Turning to CRR II, the new regime introduces definitions of ‘small and less complex institutions’ and ‘large institutions’ for greater proportionality, depending on their size and complexity and on whether they are listed or non-listed institutions. In line with these definitions, small and non-complex institutions’ disclosures will need to consist of key metrics, while large and listed institutions will be required to disclose more detailed information. Proportionality will also be reflected in the frequency of disclosures as well as in disclosure formats to ensure that sufficient information is conveyed to assess the risk profiles of different firms. The EBA is also expected to introduce thresholds to trigger additional disclosures for large banks based on their risk profiles, whereas large institutions that have issued securities that are admitted to trading on a regulated market of any EU Member State are required to disclose information on Environmental, Social and Governance risks from 28 June 2022 as part of the EBA's sustainable finance action plan. 
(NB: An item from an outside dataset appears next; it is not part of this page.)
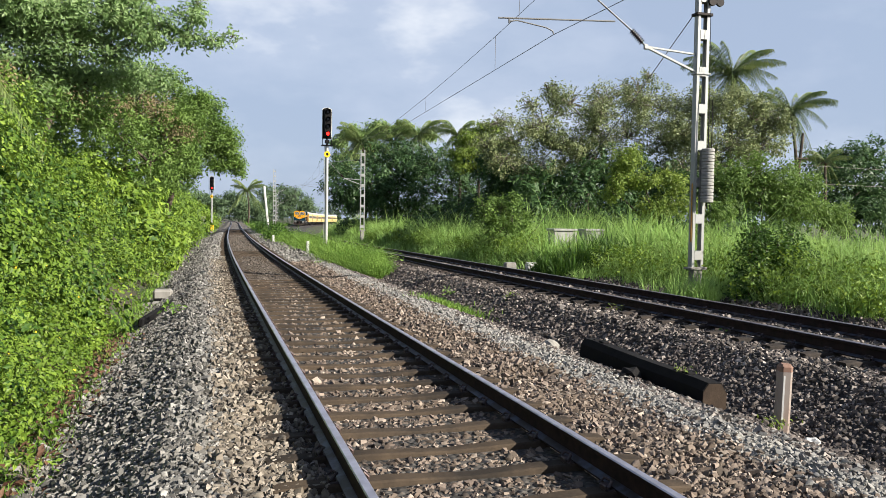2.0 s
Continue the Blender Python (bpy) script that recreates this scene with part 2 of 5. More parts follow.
M_GALV = paint("galvanised_steel", (0.31, 0.32, 0.31), 0.5, (0.22, 0.19, 0.15), 0.5, 0.25, 2)
M_TUBE = paint("weathered_tube", (0.15, 0.15, 0.15), 0.55, (0.08, 0.07, 0.06), 0.5, 0.2)
M_STEEL_DARK = paint("dark_steel", (0.022, 0.021, 0.022), 0.6, (0.05, 0.03, 0.02), 0.5, 0.2)
M_WEIGHT = paint("cast_weight", (0.27, 0.265, 0.25), 0.75, (0.18, 0.16, 0.13), 0.7, 0.0, 5)
M_INSUL = paint("brown_porcelain", (0.025, 0.014, 0.012), 0.2, (0.03, 0.02, 0.02), 0.2)
M_WIRE = paint("wire", (0.10, 0.09, 0.085), 0.5, (0.06, 0.05, 0.05), 0.3, 0.5)
M_ALU = paint("aluminium_paint", (0.40, 0.40, 0.40), 0.45, (0.25, 0.22, 0.18), 0.4, 0.3)
M_BLACK = paint("black_paint", (0.006, 0.006, 0.007), 0.6, (0.014, 0.012, 0.011), 0.4)
M_WHITE = paint("white_paint", (0.55, 0.55, 0.53), 0.6, (0.30, 0.27, 0.22), 0.5)
M_SIGYEL = paint("yellow_enamel", (0.75, 0.48, 0.02), 0.4, (0.2, 0.13, 0.04), 0.3)
M_CONC = paint("weathered_concrete", (0.24, 0.23, 0.21), 0.9, (0.12, 0.11, 0.09), 0.8, 0.0, 5)
M_POST = paint("stained_concrete", (0.25, 0.215, 0.19), 0.85, (0.22, 0.12, 0.08), 0.7, 0.0, 9)
M_RUSTCAP = paint("red_oxide", (0.19, 0.11, 0.08), 0.8, (0.24, 0.17, 0.14), 0.7, 0.0, 12)


def glow(name, c, strength):
    n = Nodes(name, 0.3)
    n.color(c)
    n.b.inputs["Emission Color"].default_value = (*c, 1)
    n.b.inputs["Emission Strength"].default_value = strength
    return n.mat


M_RED = glow("lit_red_lens", (1.0, 0.012, 0.008), 2.6)
M_LENS = paint("dark_lens", (0.015, 0.015, 0.018), 0.12, (0.02, 0.02, 0.02), 0.1)

M_LYEL = paint("loco_yellow", (0.60, 0.31, 0.006), 0.4, (0.33, 0.19, 0.02), 0.4, 0.0, 1.5)
M_LBLUE = paint("loco_blue", (0.003, 0.027, 0.050), 0.38, (0.010, 0.009, 0.008), 0.7, 0.0, 2)
for dull in (M_BLACK, M_STEEL_DARK):
    dull.node_tree.nodes["Principled BSDF"].inputs["Specular IOR Level"].default_value = 0.1
M_LBLUE.node_tree.nodes["Principled BSDF"].inputs["Specular IOR Level"].default_value = 0.08
M_LSTRIPE = paint("loco_stripe", (0.40, 0.25, 0.04), 0.55, (0.10, 0.07, 0.04), 0.8, 0.0, 2)
M_EMBLEM = paint("emblem_violet", (0.20, 0.17, 0.24), 0.6, (0.35, 0.30, 0.3), 0.6, 0.0, 12)
M_HATCH = paint("brown_primer", (0.20, 0.11, 0.04), 0.6, (0.10, 0.07, 0.04), 0.6)
M_LGREY = paint("buffer_grey", (0.17, 0.17, 0.17), 0.6, (0.05, 0.04, 0.036), 0.9, 0.0, 6)
M_PLOW = paint("plough_grey", (0.050, 0.043, 0.039), 0.8, (0.062, 0.025, 0.012), 1.0, 0.0, 7.0)
M_LRED = paint("red_lettering", (0.55, 0.045, 0.02), 0.5, (0.4, 0.1, 0.03), 0.3)
M_LROOF = paint("loco_roof", (0.012, 0.013, 0.015), 0.8, (0.05, 0.04, 0.03), 0.6)
M_TAN = paint("coach_cream", (0.52, 0.40, 0.15), 0.45, (0.20, 0.15, 0.08), 0.5, 0.0, 1.2)
M_BAND = paint("coach_brown_band", (0.20, 0.10, 0.035), 0.5, (0.10, 0.06, 0.03), 0.5, 0.0, 1.5)
M_CROOF = paint("coach_roof", (0.36, 0.36, 0.35), 0.6, (0.15, 0.14, 0.12), 0.7, 0.0, 1.5)
M_ORANGE = paint("coach_end_orange", (0.42, 0.22, 0.05), 0.5, (0.22, 0.12, 0.05), 0.6, 0.0, 2)
# Grey base colour stands in for sky reflected in the panes.
nn = Nodes("window_glass", 0.12)
nn.b.inputs["Specular IOR Level"].default_value = 0.5
nn.color((0.085, 0.088, 0.09))
M_GLASS = nn.mat
nn = Nodes("headlamp_lens", 0.15, 0.8)
nn.color((0.40, 0.41, 0.42))
M_LAMP = nn.mat
M_BARS = paint("window_bar", (0.31, 0.305, 0.295), 0.5, (0.3, 0.27, 0.22), 0.4)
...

These concurrent developments represent a step change in the Pillar 3 and regulatory reporting regimes in the EU. On 21 November 2019, the EBA published a roadmap, which provides an overview of the strategy that it is planning to implement in the short and medium term, and the timeline, process and deliverables that it is deploying for this purpose. According to this roadmap, new disclosure rules will mostly be taking effect from June 2021. However, firms should perceive this as an ongoing endeavour rather than yet another one-off implementation challenge given the EBA is expected to review and amend as necessary the disclosures on credit risk once the credit risk standardised approach regulatory framework is revised following the implementation of Basel III. The EBA is also expected to conduct an extensive review of the market risk disclosures included in the relevant ITS once the Fundamental Review of the Trading Book is finalised. So firms will need to remain vigilant for further regulatory developments in this area for the foreseeable future.